Victor M. Metsch in Legal/Financial on September 27, 2018
The owner of the cellar unit in a small Tribeca condominium decided to sell the unit, which, under the condominium’s certificate of occupancy (C of O), could be used only for storage or as a boiler room. A potential buyer planned to turn the space into a showroom for her business. The seller promised her that, by the time of closing, he would have all approvals required to change the C of O to allow for the unit’s use as a showroom – or the deal was off.
(A C of O must be changed when a space is altered in a way that will change the use, egress, or type of occupancy.)
The sale contract stated: “In the event this application [for a new C of O] is unsuccessful for any reason whatsoever, Seller shall return Purchaser's deposit made hereunder, at which time this contract shall be deemed null and void, with neither party having any rights or obligations vis-à-vis the other.”
The change to the C of O required the construction of a second means of egress from the cellar, which would impinge upon the ground-floor unit owned by Tribeca Film Center.

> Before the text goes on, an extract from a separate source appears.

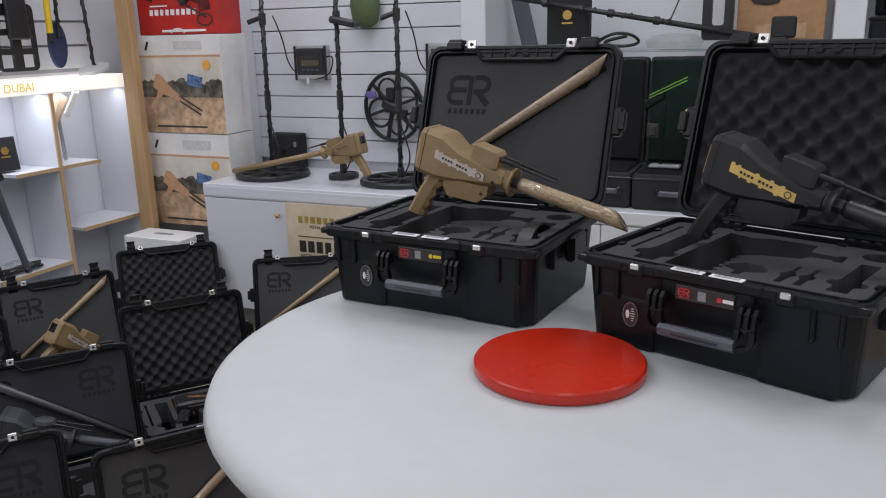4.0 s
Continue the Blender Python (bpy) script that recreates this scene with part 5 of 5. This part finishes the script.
def leaning_detector(foot, top, tip, accent, label):
    """A folded detector leaning on the shelf: a long wrapped rod, a head and a second leg."""
    ob = thing("metal_detector", label=label, category="metal detector", group="leaning metal detectors")
    foot, top, tip = Vector(foot), Vector(top), Vector(tip)
    wrapped_pole(ob, foot, top, 0.013, 8)
    d = tip - top
    head = top + Vector((0.03, 0.19, 0.03))
    part("control_head", box((0, 0, 0), (0.06, 0.09, 0.12), 0.010, Matrix.Translation(head + Vector((0, 0, -0.03))) @ pose(0, 0, 0, 20), 2), BLACK, ob)
    part("arm_bar", rod(top, head, 0.016), BLACK, ob)
    part("arm_bar", rod(top.lerp(foot, 0.18), head + Vector((0, -0.02, -0.09)), 0.010), BLACK, ob)
    part("second_leg", rod(head + Vector((0, 0.0, -0.05)), tip, 0.026, 0.015, 10), BLACK if accent is YELLOW else GRIP, ob)
    if accent is not None:
        part("accent", rod(head + Vector((0.026, 0.005, -0.05)), head.lerp(tip, 0.5) + Vector((0.022, 0.005, 0)), 0.006), STRIP_GOLD, ob, "gold accent strip")
    part("battery", box((0, 0, 0), (0.045, 0.05, 0.10), 0.008, Matrix.Translation(top.lerp(foot, 0.28) + Vector((0.005, 0.036, -0.01)))), BLACK, ob)
    for t in (0.45, 0.72):
        p = top.lerp(foot, t)
        part("collar", rod(p + (top - foot).normalized() * 0.03, p, 0.020), BLACK, ob)
    return ob


leaning_detector((-2.62, 1.70, G + 0.10), (-2.88, 1.34, 0.94), (-2.78, 1.63, 0.53), YELLOW, "black metal detector with a gold strip leaning on the shelf")
leaning_detector((-2.98, 2.50, 0.405), (-3.02, 2.33, 0.95), (-2.98, 2.645, 0.41), None, "dark grey folded metal detector leaning in the shelf bay")

# octagonal coil on the plinth
oct_coil = thing("search_coil", pose(-2.97, 2.195, 0.325, 7, -4, 40) @ Matrix.Scale(0.86, 4), label="large black octagonal search coil lying before the shelves", category="search coil")
outer, inner = [(0.21 * math.cos(radians(22.5 + 45 * k)), 0.15 * math.sin(radians(22.5 + 45 * k))) for k in range(8)], [(0.15 * math.cos(radians(22.5 + 45 * k)), 0.10 * math.sin(radians(22.5 + 45 * k))) for k in range(8)]
part("frame", plate(outer, [inner], 0.03, "frame"), COIL, oct_coil)
part("bridge", box((0, 0, -0.01), (0.10, 0.21, 0.03), 0.005), COIL, oct_coil)
hung([(0.0, 0.03, 0.0), (-0.08, 0.06, 0.03), (-0.05, 0.10, 0.06), (0.05, 0.09, 0.055), (0.08, 0.03, 0.03), (0.06, 0.0, 0.01)], "cable", 0.005, ROD, oct_coil)
coil_stand = tagged(part("carton", box((-2.94, 2.17, 0.181), (0.32, 0.30, 0.225), 0.004), LAMINATE), "low white box carrying the octagonal coil", "box")

# coils hung over the lit header
def hung_coil(y, z, ry, rz, mat, label, pole=True, spokes=3, w=0.3):
    ob = thing("search_coil", pose(-3.05, y, z), label=label, category="search coil", group="coils above the header")
    part("rim", coil_disc(bmesh.new(), pose(0, 0, 0, 0, 90) @ pose(0, 0, 0, 0, 0, 0), rz, ry, 0.02, w, spokes), mat, ob)
    if pole:
        wrapped_pole(ob, (0.03, 0, rz * 0.3), (0.02, 0.02, 0.55), 0.009, 6)


hung_coil(2.285, 1.535, 0.07, 0.14, COIL, "black oval search coil hung over the header")
hung_coil(2.48, 1.54, 0.06, 0.14, COIL, "black oval search coil hung over the header")
hung_coil(3.075, 1.54, 0.055, 0.12, COIL_BLUE, "dark blue oval search coil hung over the header", w=0.75)
hung_coil(1.80, 1.54, 0.09, 0.13, COIL, "black oval search coil hung over the header")
big = thing("search_coil", pose(-3.05, 2.84, 1.58), label="large black rectangular grid coil over the header", category="search coil", group="coils above the header")
holes = [[(x - 0.036, z - 0.032), (x + 0.036, z - 0.032), (x + 0.036, z + 0.032), (x - 0.036, z + 0.032)] for x in (-0.062, 0.062) for z in (-0.115, -0.02, 0.075)]
part("grid", placed(plate(round_rect(0.235, 0.33, 0.03, 4), holes, 0.02, "grid"), pose(0, 0, 0, 90, 0, 90)), COIL, big)
part("bar", box((0.02, 0, 0.12), (0.03, 0.12, 0.26), 0.008), COIL, big)
white_coil = thing("search_coil", pose(-3.02, 3.28, 1.397, 0, 0, 20), label="white oval search coil lying on the header", category="search coil", group="coils above the header")
part("rim", coil_disc(bmesh.new(), pose(0, 0, 0, 12), 0.07, 0.12, 0.02, 0.6, 2), WHITE, white_coil)
wrapped_pole(white_coil, (0, 0, 0.03), (-0.03, 0.0, 0.6), 0.009, 6)
for y in (2.18, 3.03):
    ob = thing("digging_tool", pose(-3.03, y, 1.60, -8), label="black hand tool with a yellow grip", category="tool", group="hand tools")
    part("handle", rod((0, 0, 0.0), (0, -0.03, 0.24), 0.016), YELLOW, ob, "yellow grip")
    part("tip", rod((0, 0.006, -0.04), (0, 0, 0.0), 0.018), BLACK, ob)
ob = thing("coil_cover", pose(-3.02, 2.10, 1.371), label="flat black coil lying on the header", category="search coil")
part("rim", coil_disc(bmesh.new(), Matrix(), 0.10, 0.16, 0.015, 0.4, 2), COIL, ob)
wrapped_pole(ob, (0, 0, 0.02), (-0.03, 0.0, 0.5), 0.009, 5)

# strip lamps under the lit header, one to each bay
for y0, y1, watts in ((1.27, 2.33, 4.0), (2.38, 2.88, 1.4), (2.93, 3.40, 0.7)):
    data = bpy.data.lights.new("shelf_lamp", "AREA")
    data.shape, data.size, data.size_y, data.energy, data.color = "RECTANGLE", 0.04, y1 - y0, watts, (0.78, 0.86, 1.0)
    new("shelf_lamp", data).matrix_world = pose(-3.01, (y0 + y1) / 2, 1.294)

# ---- stones of the wall and floor tiles ----
random.seed(21)


def stone(y0, y1, z0, z1):
    """One rough split stone with a leaning outline."""
    wid, hgt = y1 - y0, z1 - z0
    bm = box((0, 0, 0), (random.uniform(0.025, 0.05), wid - 0.007, hgt - 0.007))
    bmesh.ops.subdivide_edges(bm, edges=bm.edges, cuts=3, use_grid_fill=True)
    off = Vector((y0 * 31, z0 * 17, 0))
    skew = random.uniform(-0.16, 0.16)
    for v in bm.verts:
        v.co.z += skew * v.co.y * 0.6
        v.co += noise.noise_vector(v.co * 22 + off) * 0.009
        v.co.x += noise.noise(v.co * 45 + off) * 0.012 - 0.10 * (v.co.y / wid) ** 2 * 0.08
    ob = part("stone", bm, BRICK, brick_wall)
    ob.matrix_basis = pose(-2.645, (y0 + y1) / 2, G + (z0 + z1) / 2)


def split_stones(y0, y1, z0, z1):
    """Splits a stretch of wall into stones of uneven size."""
    w, h = y1 - y0, z1 - z0
    if w > 0.20 or (w > 0.12 and w > 1.9 * h):
        cut = y0 + w * random.uniform(0.36, 0.64)
        split_stones(y0, cut, z0, z1), split_stones(cut, y1, z0, z1)
    elif h > 0.11 or (h > 0.055 and h > 0.75 * w and random.random() < 0.7):
        cut = z0 + h * random.uniform(0.36, 0.64)
        split_stones(y0, y1, z0, cut), split_stones(y0, y1, cut, z1)
    else:
        stone(y0, y1, z0, z1)


for k in range(7):
    split_stones(0.853, 1.205, 0.003 + 0.34 * k, 0.34 * (k + 1) + 0.003)

PITCH = 0.615
tile = part("tile", box((0, 0, -0.002), (PITCH - 0.003, PITCH - 0.003, 0.012), 0.0012), TILE, floor)
tile.matrix_basis = pose(-0.69 - PITCH / 2, 0.81 + PITCH / 2, G - 0.004)
for i in range(-4, 8):
    for j in range(-6, 6):
        if (i, j) != (0, 0):
            again(tile, pose(-0.69 + PITCH * (i - 0.5), 0.81 + PITCH * (j + 0.5), G - 0.004))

The application to the Department of Buildings (DOB) for the C of O change required the signature of the condo board, which would have been dependent upon Tribeca Film Center providing its consent. Nonetheless, after entering into a sale contract, the seller filed an application with the DOB without first obtaining the consent of the Tribeca Film Center or the signature of the condo board. Worse, the application to the DOB did not identify the building as a condominium.
DOB approved the application under the false impression that the seller owned the entire building. After learning about the seller’s subterfuge, the board charged him with breach of his obligations under the bylaws of the condominium and advised the DOB of the situation. The DOB placed its approval of the work necessary to change the C of O on hold. Without the necessary approval to change the C of O, the contract of sale fell through.
The thwarted seller then had the temerity to sue the board for breach of contract, breach of fiduciary duty, and tortious interference with contract. The Supreme Court for Manhattan found that the breach of contract claim failed under the Business Judgment Rule, which limits judicial review of decisions made by a condominium's board of managers unless the board has failed to act “in good faith and in the exercise of honest judgment in the lawful and legitimate furtherance of corporate purposes.” The court found no evidence that the board was acting other than in good faith to fulfill its fiduciary duty. The court also found that there was no wrongful conduct by the board that was the proximate cause of injuries to the plaintiff, and the board could not be liable for tortious interference with contract because the contract, by its own terms, became null and void because a C of O change was not obtained.
There’s a lesson here. Condo boards do not have the array of relatively cost-effective remedies against misbehaving unit-owners that are enjoyed by co-op boards with respect to their shareholders. Nonetheless, condominiums are not entirely defenseless. Particularly when the condominium’s organizing documents provide that approvals are required for filings with public agencies, unit-owners trying to cut corners can be reined in fairly effectively. Condominiums whose documents do not require such approvals should consider amendments to provide for them.
Victor M. Metsch is of counsel at the law firm of Smith, Gambrell & Russell.